In the fourth and fifth versions of the code, the misaligned accesses are expanded to load operations: the former adds one loop to perform the misaligned reads (meaning there is one loop for aligned and one for misaligned reading), the latter performs both aligned and misaligned reading operations in one single loop. We initialized a section of the memory with special patterns in such a way that all the different types of sign extension (zero-extension and one-extension) are triggered. The results of these last two iterations of the routine differ from our expectations: the coverage is lower than the third version for K < 1.7 but higher for greater values of the parameter, which are less significant for the purpose of analysing SDDs. The difference is approximately 2%.

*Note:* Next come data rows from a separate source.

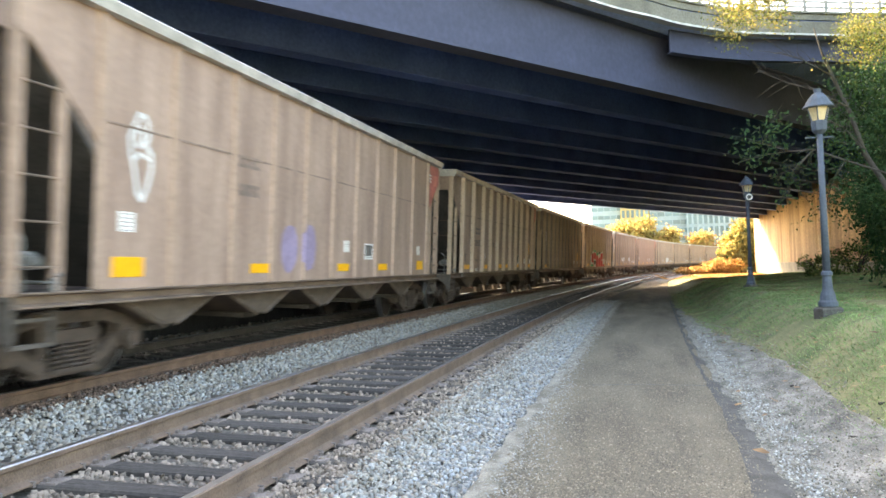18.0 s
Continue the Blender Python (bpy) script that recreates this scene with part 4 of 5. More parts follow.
    painted(8, "grey scrawl", "s", (2.3, 2.8, 1.5, 1.9), 0.05, F, None, 19)
    ring_tag(10, -5.95, 2.05, 2.85, W, 73)
    for k, (y0, y1, z0, z1, ch) in enumerate(((-3.2, -2.5, 1.3, 1.75, "sw"), (0.4, 1.1, 1.4, 1.95, "wo"), (1.6, 2.2, 1.25, 1.65, "ws"), (2.85, 3.5, 1.35, 1.95, "ae"))):
        painted(10, "small white scrawl", ch, (y0, y1, z0, z1), 0.045, W, None, 30 + k)
    painted(10, "dark faded scrawl", "aw", (-1.2, -0.2, 1.3, 1.9), 0.05, M_FADE, None, 36)
    painted(13, "small white scrawl", "sw", (1.55, 2.25, 1.3, 1.95), 0.028, W, None, 37)
    painted(13, "small white scrawl", "c", (1.65, 2.15, 1.35, 1.9), 0.022, W, None, 38)
    ring_tag(13, -1.8, 2.35, 2.75, M_FADE, 79)
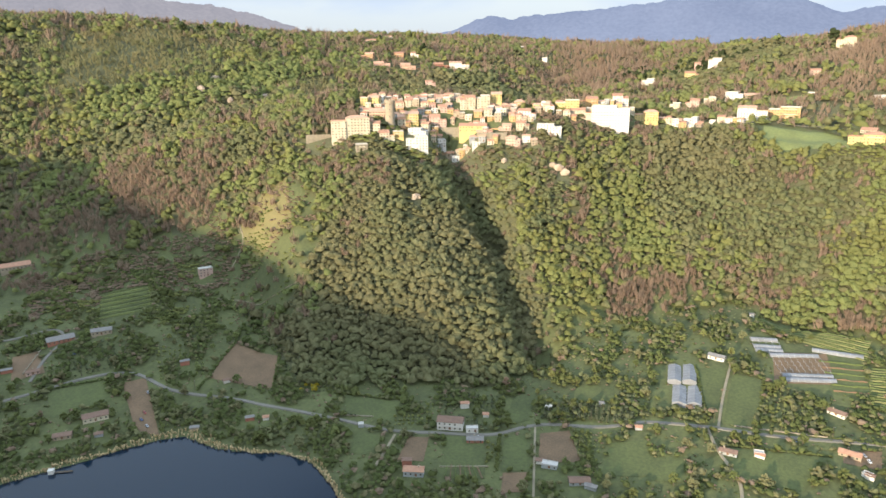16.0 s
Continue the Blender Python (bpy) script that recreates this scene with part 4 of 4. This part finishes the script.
def build_single_trees():
    r = random.Random(31)
    protos = [make_tree("round", "deciduous_tree", HEDGE_LEAF, "fresh green tree on the lake shelf", 8.5, 3.6, 1), make_tree("round", "deciduous_tree", OAK_LEAF, "dark green tree on the lake shelf", 8, 3.8, 2),
              make_tree("round", "deciduous_tree", GREEN_LEAF, "bushy bright green tree by a plot", 6.5, 3.4, 3), make_tree("round", "deciduous_tree", BARE_TWIG, "brown leafless tree on the lake shelf", 8, 3.0, 4),
              make_tree("round", "olive_tree", OLIVE_LEAF, "small grey-green olive tree in a grove", 4.0, 2.1, 5), make_tree("cypress", "cypress_tree", PINE_LEAF, "slim dark cypress beside the road", 14, 1.8, 6),
              make_tree("round", "broom_bush", BLOOM, "yellow flowering broom bush at the wood's edge", 4.0, 2.8, 7), make_tree("round", "pine_tree", PINE_LEAF, "dark umbrella pine on the skyline", 17, 7.5, 8)]
    used = [False] * len(protos)

    def put(k, az, d, size):
        x, y = place(az, d)
        m = pose(x, y, float(land(x, y)), 0, 0, r.uniform(0, 360)) @ Matrix.Diagonal((size, size, size * r.uniform(0.9, 1.15), 1))
        if not used[k]:
            used[k] = True
            protos[k].matrix_basis = m
        else:
            protos_copy = copy_thing(protos[k], m)
            protos_copy.scale = m.to_scale()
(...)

#### 3.1 Possible limitations

By furtherly inspecting the RTL code and the original OpenHW documentation we found out that we may have encountered some limitations: we were not able to test the atomic memory operations because the RV32A extension is no longer supported, but the RTL code implementing it has been partially left in the architecture. Furthermore, there are several special memory operations with



Figure 1: Comparison between the different versions of the routine

support for pre- and post-incrementing the accessed memory addresses using different modes (register-register, register-immediate, etc.), but due to toolchain compatibility issues we were not able to use them.

#### 4 Conclusions

Table 1, along with the SDD coverage results, reports the TAT (test application time), measured in clock cycles (cc), and the transition delay fault coverage. As previously mentioned, the best results associated to lower value of the K factor are achieved with the third version of the code. It is worth noting that the SDD fault coverage for extreme K values is higher than the TDF coverage. This, coupled with the observation that longer and more extensive simulations do not necessarily increase the coverage of SDD faults (as seen in the fourth version of the test), further highlights the differences between the two fault models.